Hazoret's Monument is a great example of a card that will work well alongside of embalm and aftermath; if you are simply looting away embalm or aftermath cards it becomes card advantage. Because embalm cards have the ability to be used for value from the graveyard, discarding it means there is no longer a need to worry much about the front part of the card.

An Early Look at High-Impact Cards

Prowling Serpopard

I am surprised by this one. The stats on Prowling Serpopard are high enough that he can be played even against decks that don't have any countermagic. If Prowling Serpopard becomes heavily played, it will make life difficult for Temur Tower and other control decks. There certainly are ways to kill this guy, but there will be other times when you are relying a being able to counter the opponent's creature and Prowling Serpopard comes along instead.

Prowling Serpopard is a threat a control deck needs to answer immediately in order to make countermagic okay, and there isn't exactly many really strong counters in the first place. When we compare Disallow to two-mana counters like Mana Leak, there is definitely a power level difference. The reason I am surprised Prowling Serpopard is being printed isn't because the card is too powerful – it's because it is specifically good against control, but control is already in a difficult spot in the metagame, and now life becomes even harder.

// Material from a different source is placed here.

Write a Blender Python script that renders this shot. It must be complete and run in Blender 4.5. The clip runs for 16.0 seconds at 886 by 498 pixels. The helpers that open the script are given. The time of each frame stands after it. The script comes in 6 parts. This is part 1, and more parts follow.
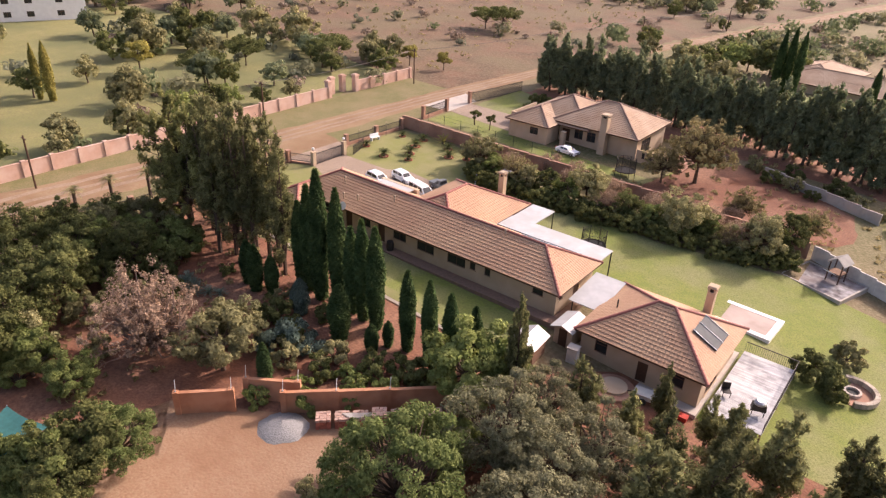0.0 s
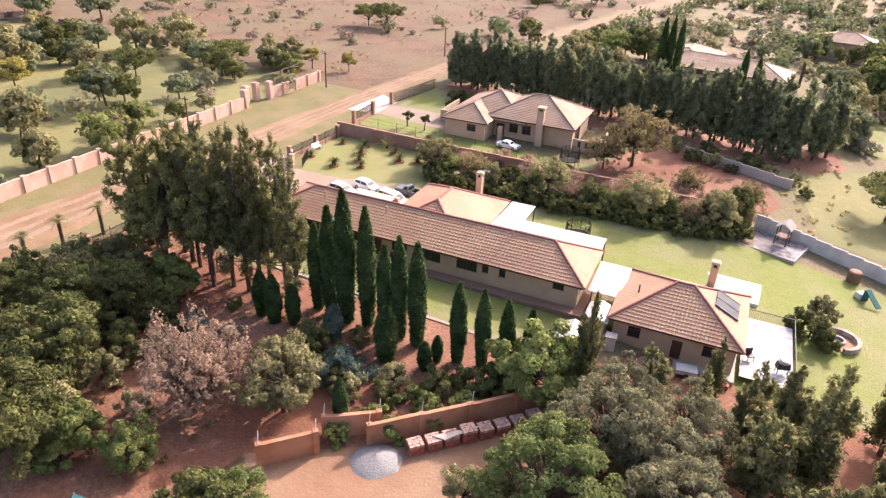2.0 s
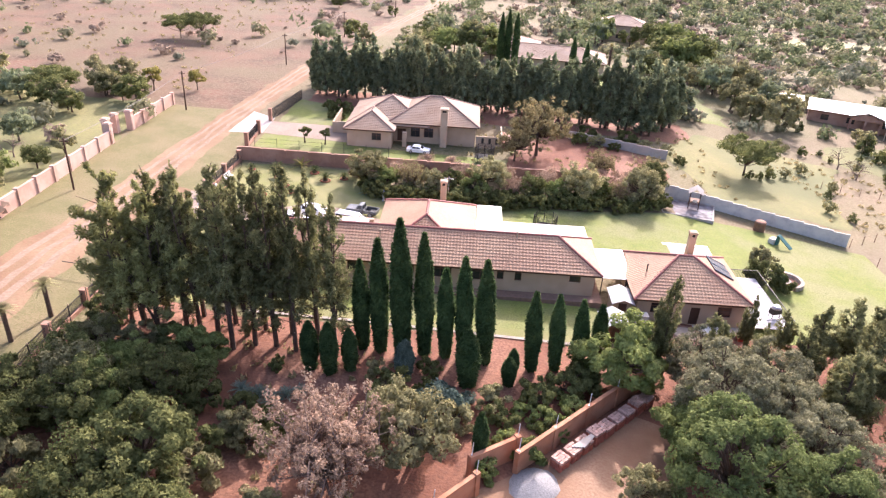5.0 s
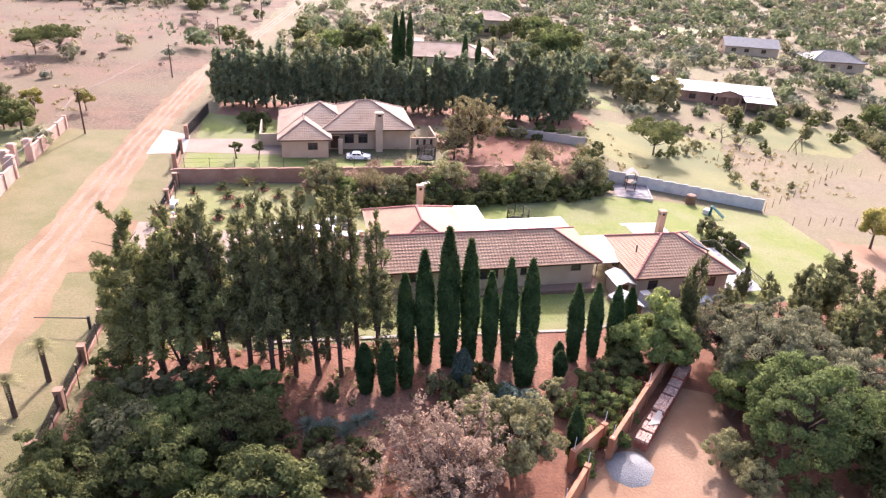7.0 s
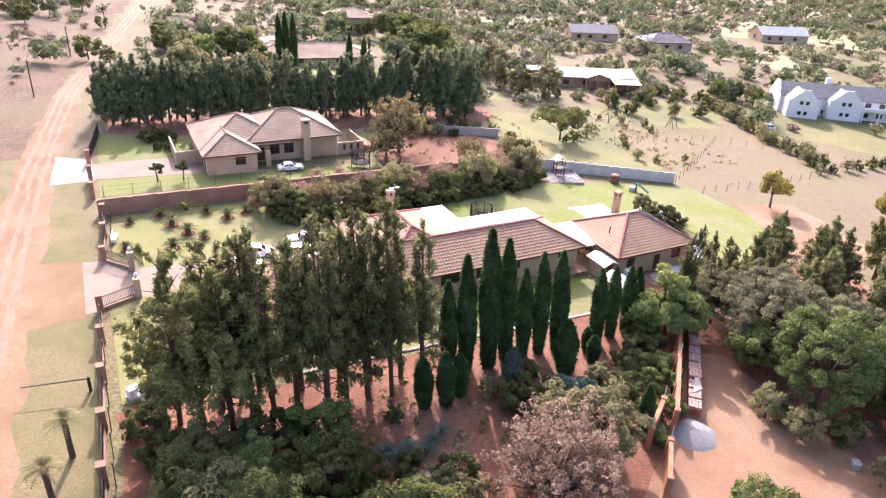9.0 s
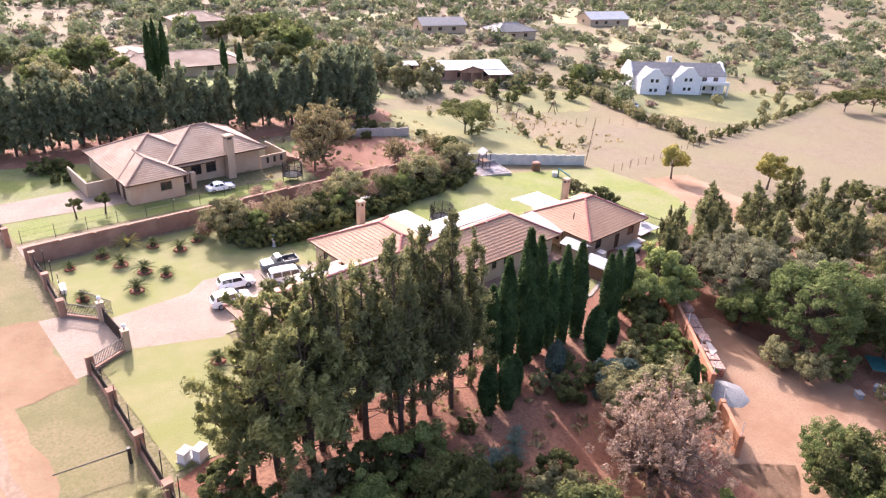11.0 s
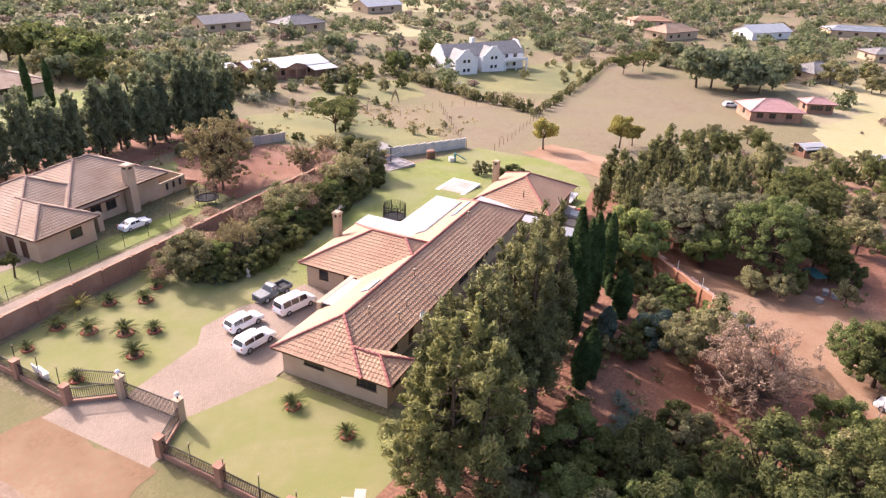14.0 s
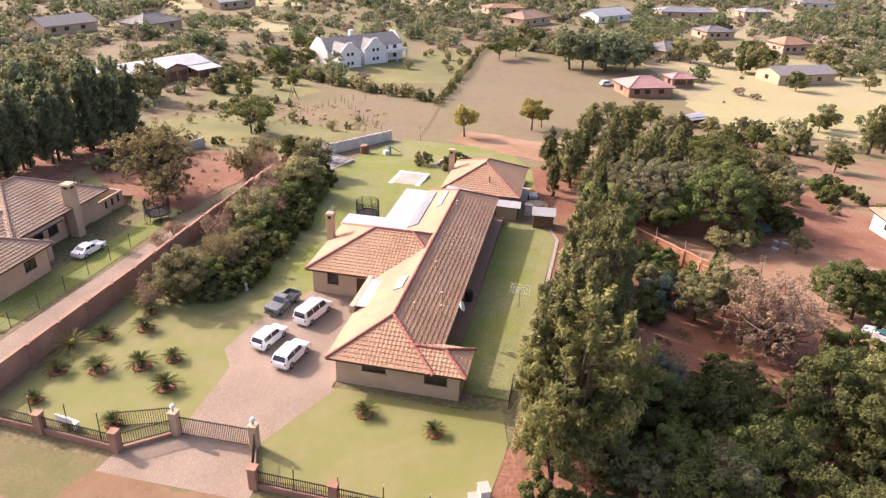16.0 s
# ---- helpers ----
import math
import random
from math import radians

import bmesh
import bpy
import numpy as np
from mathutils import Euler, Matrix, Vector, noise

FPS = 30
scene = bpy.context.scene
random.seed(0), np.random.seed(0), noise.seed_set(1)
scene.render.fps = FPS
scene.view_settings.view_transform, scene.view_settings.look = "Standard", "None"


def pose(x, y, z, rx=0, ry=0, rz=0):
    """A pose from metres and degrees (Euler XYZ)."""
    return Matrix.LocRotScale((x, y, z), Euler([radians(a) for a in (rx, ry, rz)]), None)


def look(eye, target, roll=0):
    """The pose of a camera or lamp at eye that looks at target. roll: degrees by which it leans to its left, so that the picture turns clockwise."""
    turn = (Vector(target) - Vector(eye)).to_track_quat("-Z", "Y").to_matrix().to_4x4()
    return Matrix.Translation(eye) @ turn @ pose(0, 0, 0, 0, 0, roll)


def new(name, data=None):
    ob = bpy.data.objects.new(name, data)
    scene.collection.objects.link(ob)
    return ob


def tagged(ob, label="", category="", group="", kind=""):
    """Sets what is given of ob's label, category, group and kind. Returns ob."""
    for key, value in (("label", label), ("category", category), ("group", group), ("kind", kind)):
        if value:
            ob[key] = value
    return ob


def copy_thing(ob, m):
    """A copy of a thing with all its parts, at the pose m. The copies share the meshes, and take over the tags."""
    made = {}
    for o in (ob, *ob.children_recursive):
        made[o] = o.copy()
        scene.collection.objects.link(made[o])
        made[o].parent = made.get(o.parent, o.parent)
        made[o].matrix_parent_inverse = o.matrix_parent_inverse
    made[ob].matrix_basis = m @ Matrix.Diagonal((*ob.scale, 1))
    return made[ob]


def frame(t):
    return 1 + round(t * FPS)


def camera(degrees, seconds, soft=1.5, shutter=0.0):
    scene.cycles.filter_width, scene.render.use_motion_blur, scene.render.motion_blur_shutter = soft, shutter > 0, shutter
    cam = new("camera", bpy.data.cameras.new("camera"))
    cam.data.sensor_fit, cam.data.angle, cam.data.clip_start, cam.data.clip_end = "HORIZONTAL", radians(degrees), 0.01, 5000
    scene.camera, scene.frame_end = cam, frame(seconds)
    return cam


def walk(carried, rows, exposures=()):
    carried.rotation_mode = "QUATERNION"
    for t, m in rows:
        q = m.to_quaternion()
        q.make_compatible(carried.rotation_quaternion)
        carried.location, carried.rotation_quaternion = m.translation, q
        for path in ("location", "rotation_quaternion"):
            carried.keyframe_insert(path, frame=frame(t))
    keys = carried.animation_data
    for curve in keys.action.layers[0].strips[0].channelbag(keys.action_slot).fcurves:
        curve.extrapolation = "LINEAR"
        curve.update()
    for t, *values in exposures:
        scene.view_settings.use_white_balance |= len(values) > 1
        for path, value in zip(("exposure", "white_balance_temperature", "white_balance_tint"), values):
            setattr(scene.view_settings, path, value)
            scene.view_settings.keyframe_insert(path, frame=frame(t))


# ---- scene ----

The closest thing we have seen to Glorybringer in recent memory is Stormbreath Dragon. You can use Glorybringer as essentially an immediate removal spell by using the exert, and then you still have a big dragon a couple turns down the line. This is a flexible creature that would almost be good enough without exert, so once you add that ability onto the card we have a creature that should make a significant impact on the Standard format. Glorybringer is happens to be a perfect answer to a Gideon, Ally of Zendikar, something the format has been sorely missing.

Drake Haven

Looking back to Onslaught, enchantments that benefited from cycling were very important; Astral Slide comes to mind. Drake Haven provides a different effect than Astral Slide, but that doesn't make it worse. Paying a single mana for flying 2/2 creatures is a great deal, and I expect that Drake Haven will see play in both cycling and madness strategies. This is a build-around card that is extremely impressive, and will make enchantment removal more important than it currently is.

Channeler Initiate

Most of the time it will be correct to put all the counters on Channeler Initiate, which gives you three uses to add mana, and then the body it has after that is reasonable. We have not seen a mana creature this powerful in a while, so this is exciting! Perhaps ramp decks will have legs again, as Channeler Initiate will fit best in decks that are mana hungry.

Cast Out

This is what we have been waiting for! A flash enchantment that can answer planeswalkers and has cycling is perfect. In Standard having answers to Saheeli Rai and Gideon, Ally of Zendikar has been a major issue. Cast Out looks to be the most important all-purpose removal spell we've seen so far in Amonkhet. The fact that is has cycling means you can always cash Cast Out in early in order to find lands, or you can cast it to great effect when needed.